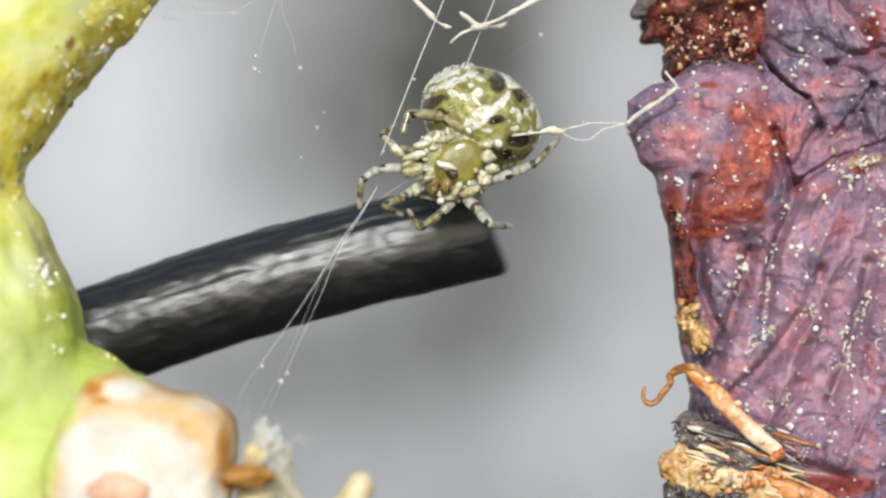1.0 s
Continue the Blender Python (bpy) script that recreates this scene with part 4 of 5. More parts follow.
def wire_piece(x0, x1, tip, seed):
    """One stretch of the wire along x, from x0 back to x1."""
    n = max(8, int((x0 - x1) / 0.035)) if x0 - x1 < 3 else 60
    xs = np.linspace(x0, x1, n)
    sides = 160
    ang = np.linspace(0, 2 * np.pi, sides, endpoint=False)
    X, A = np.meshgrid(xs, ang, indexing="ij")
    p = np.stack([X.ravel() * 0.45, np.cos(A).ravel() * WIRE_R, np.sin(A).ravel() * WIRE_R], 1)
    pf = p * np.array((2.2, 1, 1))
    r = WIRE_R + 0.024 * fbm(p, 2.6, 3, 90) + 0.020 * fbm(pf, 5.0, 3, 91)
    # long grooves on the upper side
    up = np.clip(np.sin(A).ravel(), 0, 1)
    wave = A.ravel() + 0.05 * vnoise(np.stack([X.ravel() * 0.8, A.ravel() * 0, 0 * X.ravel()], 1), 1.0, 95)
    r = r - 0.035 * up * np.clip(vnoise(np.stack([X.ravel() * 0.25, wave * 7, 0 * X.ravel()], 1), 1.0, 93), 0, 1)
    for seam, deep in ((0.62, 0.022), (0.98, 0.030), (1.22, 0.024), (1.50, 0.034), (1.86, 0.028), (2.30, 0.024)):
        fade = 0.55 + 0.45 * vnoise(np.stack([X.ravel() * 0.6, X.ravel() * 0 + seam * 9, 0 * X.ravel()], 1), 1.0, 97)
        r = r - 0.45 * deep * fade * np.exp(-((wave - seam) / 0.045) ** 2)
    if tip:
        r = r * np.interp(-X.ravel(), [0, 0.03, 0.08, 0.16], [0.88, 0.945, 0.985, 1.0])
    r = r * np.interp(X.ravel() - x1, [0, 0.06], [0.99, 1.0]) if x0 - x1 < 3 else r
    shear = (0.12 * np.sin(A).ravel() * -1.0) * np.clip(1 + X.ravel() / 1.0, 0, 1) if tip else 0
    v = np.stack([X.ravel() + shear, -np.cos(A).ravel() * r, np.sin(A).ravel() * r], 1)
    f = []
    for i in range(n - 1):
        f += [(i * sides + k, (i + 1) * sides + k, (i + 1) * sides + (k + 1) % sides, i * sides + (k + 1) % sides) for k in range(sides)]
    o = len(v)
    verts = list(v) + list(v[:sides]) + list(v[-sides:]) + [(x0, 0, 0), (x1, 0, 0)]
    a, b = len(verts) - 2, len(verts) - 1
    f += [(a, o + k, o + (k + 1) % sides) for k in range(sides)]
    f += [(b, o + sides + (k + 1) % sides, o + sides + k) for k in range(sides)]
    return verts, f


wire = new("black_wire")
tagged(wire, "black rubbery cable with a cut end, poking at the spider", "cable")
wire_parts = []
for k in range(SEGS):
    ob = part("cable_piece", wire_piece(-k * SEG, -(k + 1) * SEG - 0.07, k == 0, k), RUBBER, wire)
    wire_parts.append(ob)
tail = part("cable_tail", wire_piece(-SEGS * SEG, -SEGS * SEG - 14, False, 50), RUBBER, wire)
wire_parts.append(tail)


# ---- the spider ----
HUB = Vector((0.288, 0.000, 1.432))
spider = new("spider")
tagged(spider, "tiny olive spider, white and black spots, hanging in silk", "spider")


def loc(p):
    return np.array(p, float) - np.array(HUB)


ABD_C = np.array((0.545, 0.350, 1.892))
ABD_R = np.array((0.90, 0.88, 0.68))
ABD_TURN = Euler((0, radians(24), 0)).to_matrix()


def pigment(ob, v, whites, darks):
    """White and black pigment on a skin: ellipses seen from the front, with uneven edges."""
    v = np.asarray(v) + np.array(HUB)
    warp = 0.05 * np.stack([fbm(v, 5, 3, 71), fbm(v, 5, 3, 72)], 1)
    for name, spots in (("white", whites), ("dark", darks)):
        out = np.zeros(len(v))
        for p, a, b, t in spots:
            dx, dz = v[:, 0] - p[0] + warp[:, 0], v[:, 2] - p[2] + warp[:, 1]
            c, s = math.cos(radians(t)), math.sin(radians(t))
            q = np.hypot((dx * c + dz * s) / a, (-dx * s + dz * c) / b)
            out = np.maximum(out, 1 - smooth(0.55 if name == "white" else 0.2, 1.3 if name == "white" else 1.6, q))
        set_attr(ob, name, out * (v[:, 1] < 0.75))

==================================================

Check each line of the listing above for the string "with", then report only how many lines have it.

In response = 3